Tuning ferroelectricity of polymer blends for flexible electrical energy storage applications

Abstract

Ferroelectric polymers are the mainstay of advanced flexible electronic devices. How to tailor the ferroelectric polymer films for various applications via simple processing approaches is challenging. Here we demonstrate the tuning of ferroelectric responses can be achieved in polymer blends of poly(vinylidene fluoride-trifluoroethylene) (P(VDF-TrFE)) and polymethyl methacrylate (PMMA) prepared via a simple two-step process. The proposed two-step process endows the polymer blends with a random distribution of P(VDF-TrFE) crystalline phase, hence decoupling the coherent ferroelectric domain interactions between continuous ordered crystalline phases that ubiquitously existed in common P(VDF-TrFE) film.

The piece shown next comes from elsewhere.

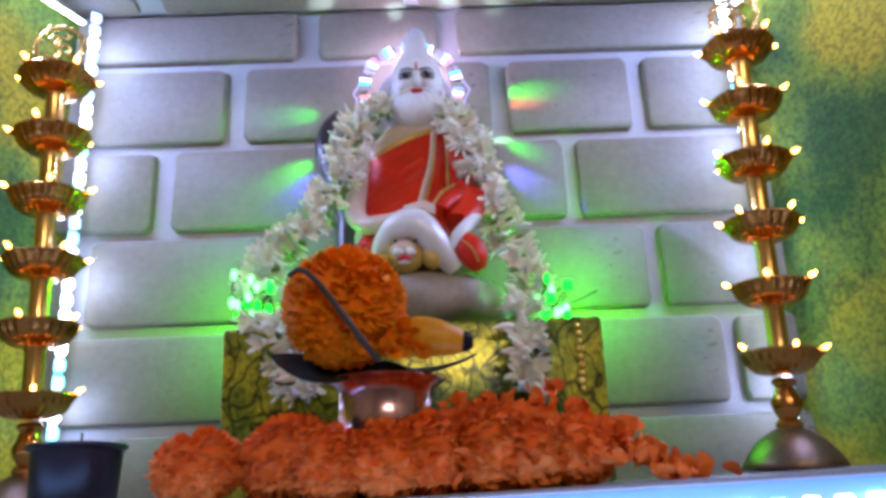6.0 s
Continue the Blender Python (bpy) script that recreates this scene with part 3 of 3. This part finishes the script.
    tube(smooth_path([(HX, HY - 0.0150, 1.1705), (HX, HY - 0.0168, 1.1660), (HX, HY - 0.0180, 1.1620), (HX, HY - 0.0176, 1.1600), (HX, HY - 0.0150, 1.1585)], 14), [float(np.interp(k / 13, (0, 0.4, 0.7, 0.85, 1), (0.0014, 0.0020, 0.0027, 0.0026, 0.0010))) for k in range(14)], 16, bm, WHITE)

    def face(x, z, out=0.0003):
        u = max(0.0, 1 - ((x - HX) / 0.0160) ** 2 - ((z - 1.169) / 0.0195) ** 2)
        return Vector((x, HY - 0.0165 * math.sqrt(u) - out, z))
    # painted marks
    for s in (-1, 1):
        ex, ez = HX + s * 0.0072, 1.1678
        ring = np.linspace(0, 2 * math.pi, 19)[:-1]
        flat_on(bm, [face(ex + 0.0044 * math.cos(a), ez + 0.0028 * math.sin(a) - 0.0001, 0.0004) for a in ring], BROWN)
        flat_on(bm, [face(ex + 0.0033 * math.cos(a), ez + 0.0013 * math.sin(a), 0.0010) for a in ring], WHITE)
        flat_on(bm, [face(ex + 0.0024 * math.cos(a), ez + 0.0020 * math.sin(a) + 0.0001, 0.0016) for a in ring], INK)
        # small white dot as the eye's highlight
        flat_on(bm, [face(ex + 0.0010 + 0.0005 * math.cos(a), ez + 0.0008 + 0.0005 * math.sin(a), 0.0022) for a in ring[::3]], WHITE)
        tube([face(HX + s * p.x, p.z, 0.0003) for p in smooth_path([(0.0020, 0, 1.1708), (0.0045, 0, 1.1722), (0.0075, 0, 1.1731), (0.0104, 0, 1.1724), (0.0126, 0, 1.1696)], 15)], [0.00025 + 0.0003 * math.sin(math.pi * min(1, 0.25 + k / 16)) for k in range(15)], 8, bm, INK)
        tube([face(ex + s * x, ez + z, 0.0010) for x, z in ((-0.0041, -0.0002), (-0.0023, 0.0018), (0.0, 0.0024), (0.0025, 0.0018), (0.0052, -0.0004))], [0.0002, 0.0004, 0.0005, 0.0004, 0.0002], 8, bm, INK)
        # lashes
        for k in range(7):
            u = -0.0036 + 0.0013 * k
            tube([face(ex + s * u, ez + 0.0024 - 60 * u * u, 0.0010), face(ex + s * (u * 1.22 + 0.0002), ez + 0.0040 - 60 * u * u, 0.0008)], [0.0002, 0.00008], 5, bm, INK)
    tube([face(HX, 1.1780), face(HX, 1.1745), face(HX, 1.1712)], [0.0002, 0.0006, 0.0009], 8, bm, LIP)
    ball(bm, (HX, HY - 0.0178, 1.1540), (0.0041, 0.0019, 0.0018), LIP, 14, 8, lambda v: (v[0], v[1], v[2] * (1 - 0.25 * math.cos(v[0] * 6) * max(0, v[2]))))
    # proportions of the head and the backward lean of the body
    for v in bm.verts:
        x, y, z = v.co
        up = min(1.0, max(0.0, (z - 1.128) / 0.012)) if y > 0.58 else 0.0
        x = (x - 0.006) * (1 - up) + (0.0025 + (x - 0.0055) * 1.15) * up
        y += float(np.interp(z, (1.0, 1.04, 1.08, 1.11), (0.0, 0.004, 0.022, 0.026)))
        z = float(np.interp(z, (0.96, 1.0, 1.03, 1.08, 1.1295, 1.1535, 1.1668, 1.178, 1.1905, 1.2115), (0.96, 1.003, 1.034, 1.081, 1.128, 1.1575, 1.1715, 1.185, 1.2, 1.2235)))
        v.co = (x, y, z)
    # dark curved backrest behind the bare shoulder
    tube(smooth_path([(-0.063, 0.662, 1.165), (-0.071, 0.660, 1.147), (-0.069, 0.657, 1.122), (-0.060, 0.652, 1.092), (-0.053, 0.648, 1.065), (-0.052, 0.642, 1.035), (-0.050, 0.634, 0.995)], 28), [0.0012 + 0.0080 * min(1, k / 7) for k in range(28)], 14, bm, NAVY, 0.6)
    ob = part("statue", bm, mats)
    return tagged(ob, "glossy painted seated statue with white beard and red robe", "statue")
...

The incorporation of the miscible non-crystalline PMMA chains with low-polarity results in reversal dipoles and a transition from ferroelectric to antiferroelectric-like behavior, overcoming the trade-off between the polarization and depolarization fields. In particular, resultant excellent mechanical and electrical properties of the polymer blend films give rise to remarkably improved breakdown strength and energy storage performance, surpassing P(VDF-TrFE) and commercial biaxial-oriented polypropylene films. This work provides a simple and effective strategy to tailor the ferroelectric response of polymeric materials with great potential for flexible electrical energy storage applications.